The strategy explains: “Government cannot pursue every space-related activity now. We must make tough strategic choices and target resources to pursue the highest impact opportunities and the critical cross-cutting enablers that will lay the groundwork for a thriving future in space.”
UK experts agree in spades, saying finding the money is a huge obstacle to London’s lofty goals.
“The gulf between spending and rhetoric is quite big when you see the list of ‘priority capability areas’:
1. SATCOMs; 2. EO and ISR; 3. Command and Control; 4. Space control (defensive); 5. PNT; 6. Orbital launch; 7. In orbit servicing; 8. Space domain awareness,” wrote Bowen, in a Sept. 27 Twitter thread.

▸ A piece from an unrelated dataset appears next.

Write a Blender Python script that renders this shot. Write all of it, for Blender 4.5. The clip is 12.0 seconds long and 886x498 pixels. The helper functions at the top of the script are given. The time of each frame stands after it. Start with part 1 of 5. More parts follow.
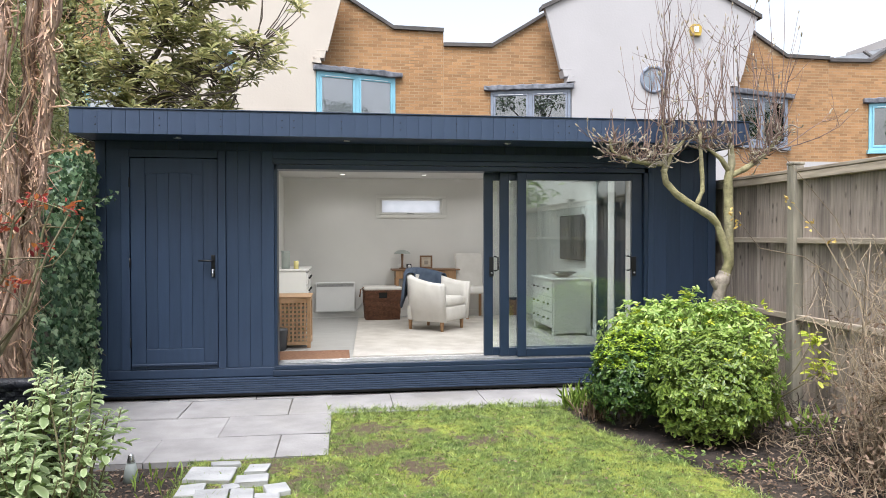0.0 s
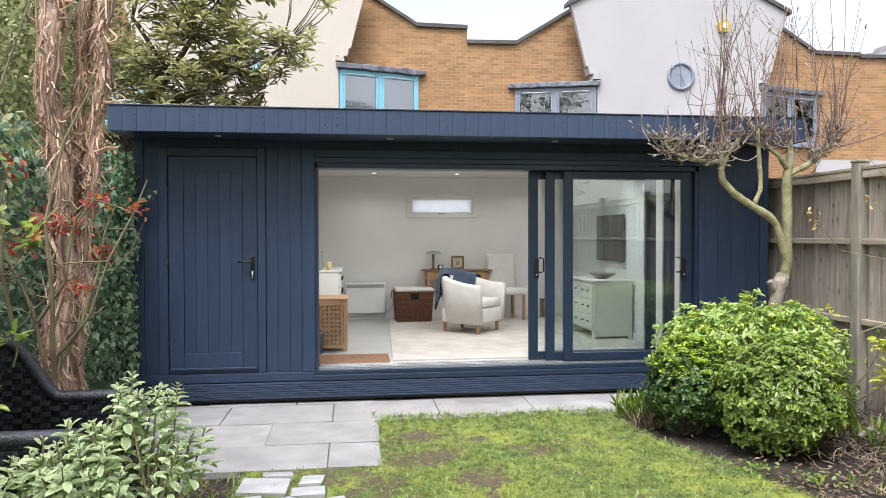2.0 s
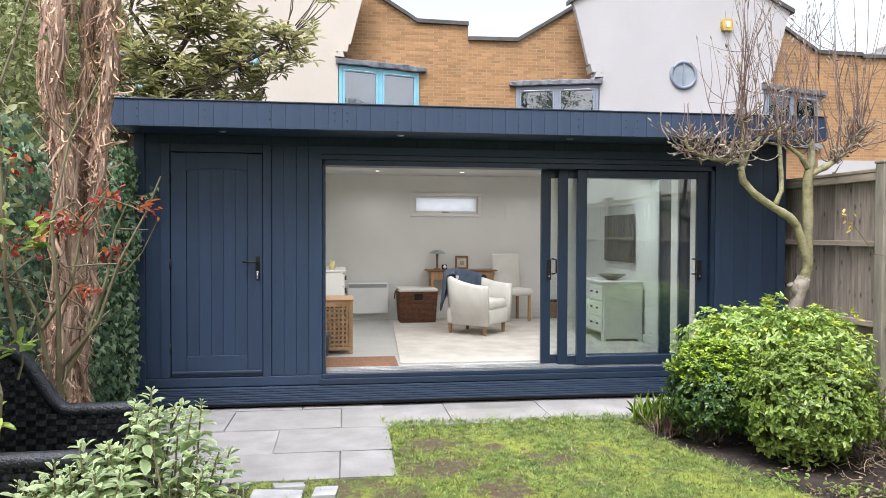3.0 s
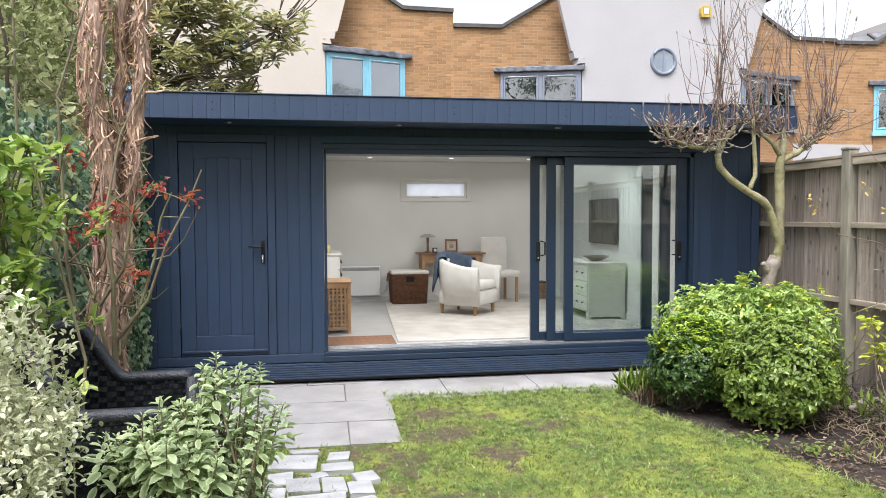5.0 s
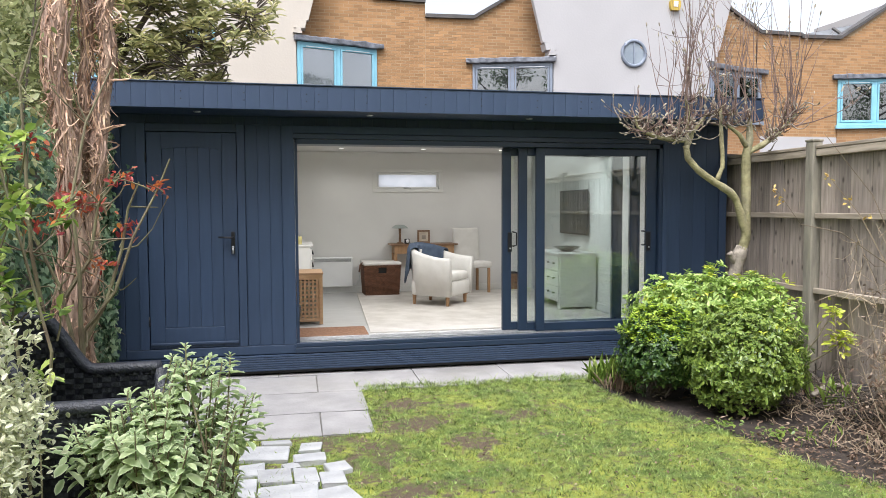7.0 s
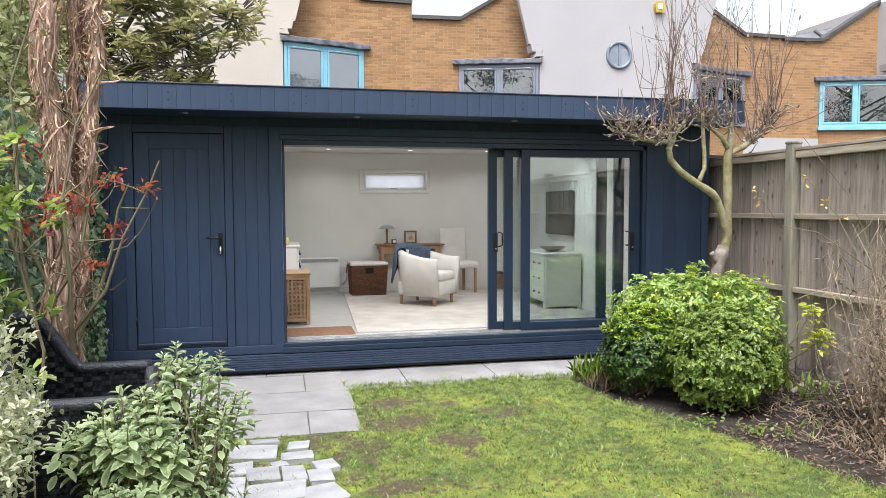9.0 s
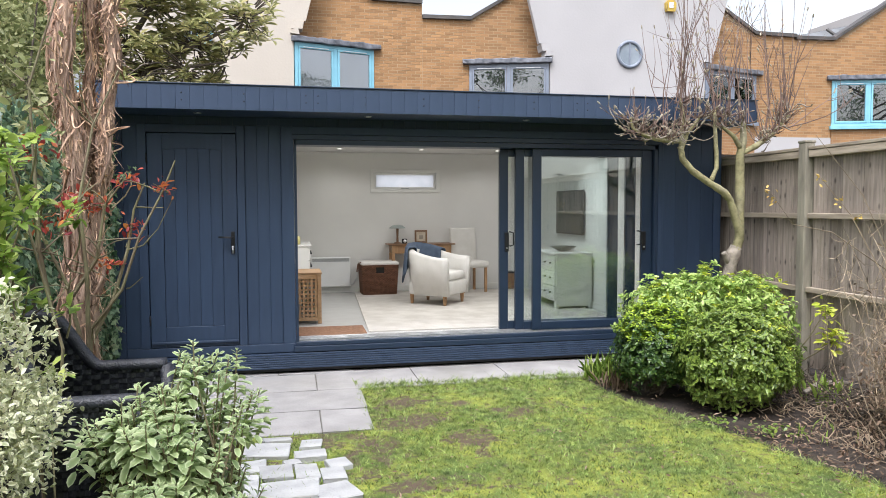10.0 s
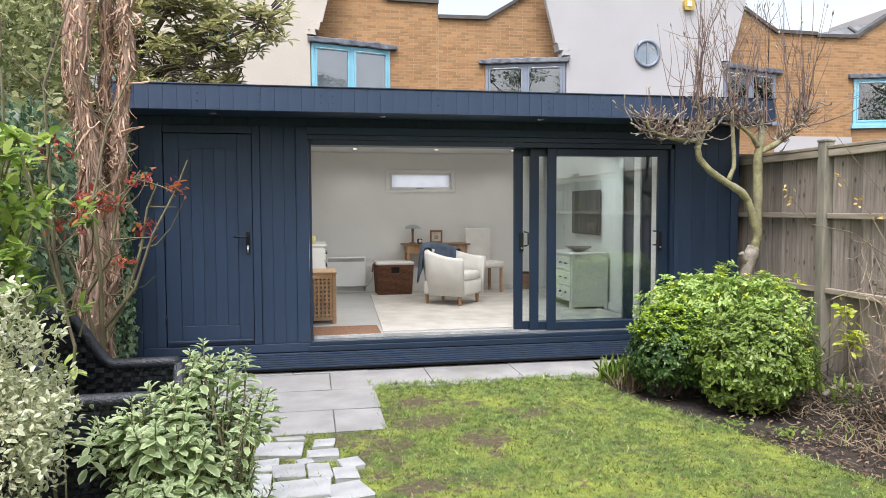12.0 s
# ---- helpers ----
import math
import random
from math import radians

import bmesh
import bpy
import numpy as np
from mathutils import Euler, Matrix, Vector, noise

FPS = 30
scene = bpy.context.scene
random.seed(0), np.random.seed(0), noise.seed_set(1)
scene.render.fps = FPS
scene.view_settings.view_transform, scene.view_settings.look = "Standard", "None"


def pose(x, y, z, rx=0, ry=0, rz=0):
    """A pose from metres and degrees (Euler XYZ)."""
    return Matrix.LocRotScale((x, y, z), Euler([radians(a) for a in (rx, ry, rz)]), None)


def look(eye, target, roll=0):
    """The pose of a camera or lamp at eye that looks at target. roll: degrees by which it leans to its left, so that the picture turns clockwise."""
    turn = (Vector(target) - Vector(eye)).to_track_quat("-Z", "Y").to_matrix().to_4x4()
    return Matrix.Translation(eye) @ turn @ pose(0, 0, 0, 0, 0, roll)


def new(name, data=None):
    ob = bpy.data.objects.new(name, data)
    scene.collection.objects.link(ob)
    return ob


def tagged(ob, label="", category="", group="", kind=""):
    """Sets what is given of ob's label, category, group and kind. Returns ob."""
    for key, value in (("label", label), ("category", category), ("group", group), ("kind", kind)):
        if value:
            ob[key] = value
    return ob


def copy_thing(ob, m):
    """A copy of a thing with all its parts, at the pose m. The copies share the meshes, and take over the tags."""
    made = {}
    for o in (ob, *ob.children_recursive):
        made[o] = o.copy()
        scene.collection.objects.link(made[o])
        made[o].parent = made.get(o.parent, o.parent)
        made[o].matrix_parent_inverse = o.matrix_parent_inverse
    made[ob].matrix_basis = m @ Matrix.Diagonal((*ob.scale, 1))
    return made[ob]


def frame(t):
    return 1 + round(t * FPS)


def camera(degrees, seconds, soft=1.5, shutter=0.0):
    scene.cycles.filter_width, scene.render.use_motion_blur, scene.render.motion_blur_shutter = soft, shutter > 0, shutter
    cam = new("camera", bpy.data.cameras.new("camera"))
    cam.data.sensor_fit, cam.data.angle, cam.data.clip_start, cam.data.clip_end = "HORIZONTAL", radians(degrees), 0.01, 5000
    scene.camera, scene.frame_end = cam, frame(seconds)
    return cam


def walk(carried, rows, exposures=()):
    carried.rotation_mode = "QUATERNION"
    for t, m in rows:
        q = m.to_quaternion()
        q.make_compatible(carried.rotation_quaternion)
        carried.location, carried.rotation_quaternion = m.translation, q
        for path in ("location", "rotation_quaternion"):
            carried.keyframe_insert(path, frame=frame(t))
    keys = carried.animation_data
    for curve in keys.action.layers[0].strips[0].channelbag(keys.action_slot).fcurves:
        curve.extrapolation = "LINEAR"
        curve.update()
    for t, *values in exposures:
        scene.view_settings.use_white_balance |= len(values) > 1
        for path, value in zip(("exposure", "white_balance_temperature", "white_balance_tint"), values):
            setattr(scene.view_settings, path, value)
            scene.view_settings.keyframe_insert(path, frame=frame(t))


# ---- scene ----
cam = camera(63.0, 12.0, soft=0.9)
PATH = [
    (0, (0.603, -7.097, 1.545), (0.883, -5.117, 1.509), -0.1),
    (0.5, (0.647, -7.091, 1.53), (0.921, -5.11, 1.492), -0.1),
    (1, (0.61, -7.02, 1.538), (0.877, -5.038, 1.499), -0.1),
    (1.5, (0.415, -6.927, 1.554), (0.674, -4.944, 1.515), -0.1),
    (2, (0.303, -6.835, 1.559), (0.556, -4.851, 1.521), -0.1),
    (2.5, (0.25, -6.679, 1.562), (0.503, -4.695, 1.523), -0.1),
    (2.7, (0.221, -6.613, 1.566), (0.481, -4.631, 1.525), -0.0),
    (4.3, (-0.044, -6.813, 1.616), (0.261, -4.837, 1.558), 0.0),
    (4.5, (-0.04, -6.865, 1.613), (0.272, -4.891, 1.544), -0.2),
    (5, (-0.022, -6.97, 1.584), (0.301, -4.998, 1.496), -0.2),
    (5.5, (-0.008, -7.011, 1.576), (0.323, -5.042, 1.474), -0.2),
    (6, (-0.007, -7.024, 1.574), (0.338, -5.057, 1.463), -0.2),
    (6.5, (-0.011, -7.014, 1.577), (0.356, -5.051, 1.465), -0.3),
    (7, (-0.018, -6.981, 1.577), (0.379, -5.024, 1.465), -0.2),
    (9, (-0.026, -7.047, 1.58), (0.406, -5.097, 1.469), -0.2),
    (9.5, (-0.034, -7.047, 1.584), (0.387, -5.095, 1.473), -0.2),
    (10, (-0.047, -7.053, 1.579), (0.36, -5.098, 1.467), -0.2),
    (10.5, (-0.022, -7.064, 1.578), (0.368, -5.106, 1.466), -0.3),
    (11, (-0.019, -7.061, 1.58), (0.358, -5.1, 1.467), -0.2),
    (11.5, (-0.024, -7.052, 1.575), (0.344, -5.089, 1.464), -0.2),
    (12, (-0.019, -7.046, 1.575), (0.342, -5.082, 1.464), -0.2),
]
walk(cam, [(t, look(eye, target, roll)) for t, eye, target, roll in PATH],
     [(0, 1.25), (4.5, 1.26), (7, 1.23), (10.5, 1.20), (11.5, 1.21), (12, 1.15)])

# ---- light ----
SUN_UP, SUN_ROUND = 62.0, 205.0
world = bpy.data.worlds.new("overcast_sky")
scene.world = world
world.use_nodes = True
wn, wl = world.node_tree.nodes, world.node_tree.links
sky = wn.new("ShaderNodeTexSky")
sky.sky_type, sky.sun_disc = "NISHITA", False
sky.sun_elevation, sky.sun_rotation = radians(SUN_UP), radians(SUN_ROUND)
sky.air_density, sky.dust_density, sky.ozone_density = 1.0, 4.0, 1.0
grey = wn.new("ShaderNodeHueSaturation")
grey.inputs["Saturation"].default_value = 0.44
grey.inputs["Value"].default_value = 1.0
wl.new(sky.outputs[0], grey.inputs["Color"])
wl.new(grey.outputs[0], wn["Background"].inputs["Color"])
wn["Background"].inputs["Strength"].default_value = 0.15
sun = new("sun", bpy.data.lights.new("sun", "SUN"))
sun.data.energy, sun.data.angle, sun.data.color = 1.3, radians(30), (0.915, 0.965, 1.12)
a, e = radians(SUN_ROUND), radians(SUN_UP)
sun.matrix_world = look((math.sin(a) * math.cos(e) * 30, math.cos(a) * math.cos(e) * 30, math.sin(e) * 30), (0, 0, 0))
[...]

“But the UK can’t do all of these without a massive hike in spending over a couple of generations,” he added, noting that Britain also will have to collaborate with the US, its other Five Eyes partners (Australia, Canada, New Zealand), Europe and “perhaps Japan” in order “to make inroads in these areas.”
Bowen pointed out that at the moment, most of the “known defence space budget” — some £5 billion ($6.9 billion) over the next decade — is focused on modernizing the Skynet military communications satellite constellation, operated by Airbus. Airbus now operates four Skynet 5 satellites (tagged A through D), and was contracted in July last year to begin developing Skynet 6A, which is to serve as a technology bridge to a next generation constellation with more robust protections against jamming.

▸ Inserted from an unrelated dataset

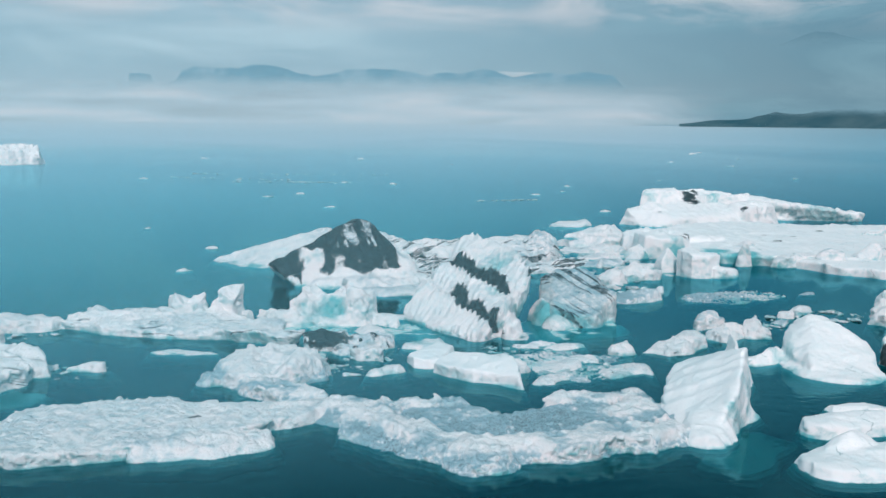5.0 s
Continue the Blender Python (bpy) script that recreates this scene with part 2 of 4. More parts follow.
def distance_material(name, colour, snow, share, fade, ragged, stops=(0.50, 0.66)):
    """The far backdrop: land whose haze is painted as a glowing tint and which fades out between the two heights in
    fade.
    """
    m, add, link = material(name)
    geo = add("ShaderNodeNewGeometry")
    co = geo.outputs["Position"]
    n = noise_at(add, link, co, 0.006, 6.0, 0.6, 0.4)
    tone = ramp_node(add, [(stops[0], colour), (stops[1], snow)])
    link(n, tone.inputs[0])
    # the land glows by itself; its tint stands in for distance haze
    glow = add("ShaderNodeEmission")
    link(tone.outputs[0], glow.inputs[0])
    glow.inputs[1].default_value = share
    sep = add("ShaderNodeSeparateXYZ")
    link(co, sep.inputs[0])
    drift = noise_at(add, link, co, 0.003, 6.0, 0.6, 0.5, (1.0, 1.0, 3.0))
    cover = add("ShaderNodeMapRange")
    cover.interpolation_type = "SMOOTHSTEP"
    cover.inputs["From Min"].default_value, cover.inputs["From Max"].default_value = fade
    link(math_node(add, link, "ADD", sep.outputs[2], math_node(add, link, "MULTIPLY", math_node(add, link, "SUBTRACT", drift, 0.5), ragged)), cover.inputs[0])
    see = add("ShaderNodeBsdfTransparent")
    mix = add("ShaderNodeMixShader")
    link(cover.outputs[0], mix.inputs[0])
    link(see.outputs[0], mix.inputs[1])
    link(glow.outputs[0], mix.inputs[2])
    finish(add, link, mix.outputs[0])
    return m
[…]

Moreover, he wrote, Britain’s civil space agency has a budget of only about £400 million ($537 million), most of which “goes to fund industrial and scientific projects in UK companies, universities” working on big European Space Agency projects.
Thus, Bowen argued, the list of capabilities for investment “must be whittled down into a smaller number of priorities.”
Walmsley concurred: “It seems to be in Boris’ own words ‘spacetastic’: a positive big picture, but very thin on detail. The UK does not have the kind of money needed to fulfill all its aspirations.”